Moreover, ceding to North Carolina’s blatant attempt to politicize precedent would compound these dangers. It’s true that the Supreme Court does not dictate the North Carolina Supreme Court’s decisions, and that court is the supreme expositor of its own state law. Still, regardless of what the state court decides, the U.S. Supreme Court has a choice to still hear Moore. If it lets this radical rehearing alter its jurisdiction, the Supreme Court will be using a state’s norm-breaking exercise as an excuse to avoid confronting an urgent electoral question.
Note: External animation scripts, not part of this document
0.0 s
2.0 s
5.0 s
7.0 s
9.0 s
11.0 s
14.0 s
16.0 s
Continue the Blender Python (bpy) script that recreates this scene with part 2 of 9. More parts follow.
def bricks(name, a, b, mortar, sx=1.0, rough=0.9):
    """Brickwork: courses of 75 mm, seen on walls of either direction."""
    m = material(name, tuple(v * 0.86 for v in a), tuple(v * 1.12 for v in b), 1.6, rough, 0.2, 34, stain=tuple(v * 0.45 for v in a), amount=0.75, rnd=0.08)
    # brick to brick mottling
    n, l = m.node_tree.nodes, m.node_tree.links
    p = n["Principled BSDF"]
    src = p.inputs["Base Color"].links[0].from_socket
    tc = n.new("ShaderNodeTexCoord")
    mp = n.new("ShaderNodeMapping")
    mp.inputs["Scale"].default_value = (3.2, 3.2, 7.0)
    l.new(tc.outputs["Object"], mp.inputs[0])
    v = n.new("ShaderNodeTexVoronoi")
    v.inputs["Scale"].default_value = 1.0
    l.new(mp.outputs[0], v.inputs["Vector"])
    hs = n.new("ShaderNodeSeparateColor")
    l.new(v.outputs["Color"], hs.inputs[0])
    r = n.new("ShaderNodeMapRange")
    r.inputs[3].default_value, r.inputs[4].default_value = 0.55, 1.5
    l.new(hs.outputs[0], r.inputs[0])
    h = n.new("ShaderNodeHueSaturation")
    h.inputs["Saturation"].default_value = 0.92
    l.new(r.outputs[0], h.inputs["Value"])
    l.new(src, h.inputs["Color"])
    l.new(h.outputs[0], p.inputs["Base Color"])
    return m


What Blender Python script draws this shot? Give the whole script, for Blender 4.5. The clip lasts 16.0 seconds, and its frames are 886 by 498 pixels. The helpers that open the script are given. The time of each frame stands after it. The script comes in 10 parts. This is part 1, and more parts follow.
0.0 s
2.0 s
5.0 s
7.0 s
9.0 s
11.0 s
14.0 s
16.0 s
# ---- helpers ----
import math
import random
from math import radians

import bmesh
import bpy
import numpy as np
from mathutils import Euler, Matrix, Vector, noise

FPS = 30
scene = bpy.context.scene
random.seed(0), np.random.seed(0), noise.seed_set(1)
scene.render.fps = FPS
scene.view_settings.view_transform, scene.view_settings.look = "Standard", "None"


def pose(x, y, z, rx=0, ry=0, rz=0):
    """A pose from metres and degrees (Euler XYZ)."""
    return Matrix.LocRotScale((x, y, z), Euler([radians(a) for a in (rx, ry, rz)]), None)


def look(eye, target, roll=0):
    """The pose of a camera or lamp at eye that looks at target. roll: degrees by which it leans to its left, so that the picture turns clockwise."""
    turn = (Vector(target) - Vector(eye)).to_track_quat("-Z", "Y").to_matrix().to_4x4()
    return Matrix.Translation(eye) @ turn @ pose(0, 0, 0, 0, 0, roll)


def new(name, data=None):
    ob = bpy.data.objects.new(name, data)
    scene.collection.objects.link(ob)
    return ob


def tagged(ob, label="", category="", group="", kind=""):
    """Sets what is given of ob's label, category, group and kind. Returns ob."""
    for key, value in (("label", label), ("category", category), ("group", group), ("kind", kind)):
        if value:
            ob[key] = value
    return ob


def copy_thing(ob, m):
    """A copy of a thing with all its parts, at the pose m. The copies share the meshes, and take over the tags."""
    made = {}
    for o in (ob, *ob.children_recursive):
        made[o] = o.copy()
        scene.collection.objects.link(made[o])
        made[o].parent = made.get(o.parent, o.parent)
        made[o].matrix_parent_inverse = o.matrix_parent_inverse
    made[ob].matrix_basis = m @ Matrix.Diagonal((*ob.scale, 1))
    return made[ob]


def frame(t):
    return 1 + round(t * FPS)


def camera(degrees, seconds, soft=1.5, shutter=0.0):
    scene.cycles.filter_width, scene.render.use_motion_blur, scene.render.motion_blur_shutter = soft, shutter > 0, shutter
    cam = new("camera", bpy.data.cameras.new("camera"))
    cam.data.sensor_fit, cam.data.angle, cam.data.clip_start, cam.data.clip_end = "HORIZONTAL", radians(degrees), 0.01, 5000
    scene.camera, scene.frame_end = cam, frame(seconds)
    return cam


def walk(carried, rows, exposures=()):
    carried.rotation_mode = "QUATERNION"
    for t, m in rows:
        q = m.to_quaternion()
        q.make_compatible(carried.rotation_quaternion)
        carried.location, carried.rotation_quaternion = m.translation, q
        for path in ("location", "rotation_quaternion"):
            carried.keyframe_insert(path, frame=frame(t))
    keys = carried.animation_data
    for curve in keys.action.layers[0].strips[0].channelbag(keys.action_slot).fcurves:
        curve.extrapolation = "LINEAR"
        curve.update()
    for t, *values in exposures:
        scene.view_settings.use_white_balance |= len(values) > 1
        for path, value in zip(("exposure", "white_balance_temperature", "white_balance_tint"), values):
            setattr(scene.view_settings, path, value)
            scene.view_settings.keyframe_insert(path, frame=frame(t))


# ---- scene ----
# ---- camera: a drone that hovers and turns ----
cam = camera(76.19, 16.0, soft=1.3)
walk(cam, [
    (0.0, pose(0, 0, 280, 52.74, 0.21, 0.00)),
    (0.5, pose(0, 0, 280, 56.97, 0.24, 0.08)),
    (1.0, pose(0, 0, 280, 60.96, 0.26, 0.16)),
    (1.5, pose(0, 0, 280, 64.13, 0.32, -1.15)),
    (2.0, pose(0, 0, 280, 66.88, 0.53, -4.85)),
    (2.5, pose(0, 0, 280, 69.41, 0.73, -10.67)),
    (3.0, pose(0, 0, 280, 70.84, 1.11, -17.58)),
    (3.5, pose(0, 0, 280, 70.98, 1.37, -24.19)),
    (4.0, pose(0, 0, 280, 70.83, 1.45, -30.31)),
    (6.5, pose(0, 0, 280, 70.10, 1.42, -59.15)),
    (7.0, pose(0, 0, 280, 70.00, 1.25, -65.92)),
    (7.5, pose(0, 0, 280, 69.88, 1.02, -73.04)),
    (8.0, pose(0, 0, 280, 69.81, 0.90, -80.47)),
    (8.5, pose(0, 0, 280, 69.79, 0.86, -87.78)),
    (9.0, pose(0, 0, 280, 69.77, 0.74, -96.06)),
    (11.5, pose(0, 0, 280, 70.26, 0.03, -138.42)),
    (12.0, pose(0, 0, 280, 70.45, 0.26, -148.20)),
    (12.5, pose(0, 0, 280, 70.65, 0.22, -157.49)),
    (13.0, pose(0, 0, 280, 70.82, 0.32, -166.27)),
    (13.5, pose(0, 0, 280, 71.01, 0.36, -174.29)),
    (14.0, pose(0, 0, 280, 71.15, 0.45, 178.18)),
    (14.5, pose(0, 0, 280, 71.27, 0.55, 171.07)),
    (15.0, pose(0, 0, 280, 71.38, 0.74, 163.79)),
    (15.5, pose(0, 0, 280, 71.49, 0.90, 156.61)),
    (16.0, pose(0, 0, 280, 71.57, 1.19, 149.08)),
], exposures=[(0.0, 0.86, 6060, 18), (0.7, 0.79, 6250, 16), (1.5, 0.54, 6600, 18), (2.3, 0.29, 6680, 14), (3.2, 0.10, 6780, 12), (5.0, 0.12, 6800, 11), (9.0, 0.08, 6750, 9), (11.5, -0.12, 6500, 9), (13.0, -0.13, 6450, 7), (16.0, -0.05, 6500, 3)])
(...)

That would send a signal that the Court is OK deferring to a partisan judiciary—and would tell future states that if they flip the partisan makeup of their courts, they can evade appeals that they might not agree with.
In either likely scenario—the Court moots Moore and rules on the theory later or decides some version of it this term—democracy will be worse off than it was before the Court took the case. Which outcome would do more harm is up for debate. But either way, the ISL theory has already entered the atmosphere, setting up conflicts between legislatures and courts that portend poorly for voters. Whether the Court resolves the theory through Moore or in future cases, the theory’s rapid rise and serious implications show that we have much more to worry about than a single decision’s mootness.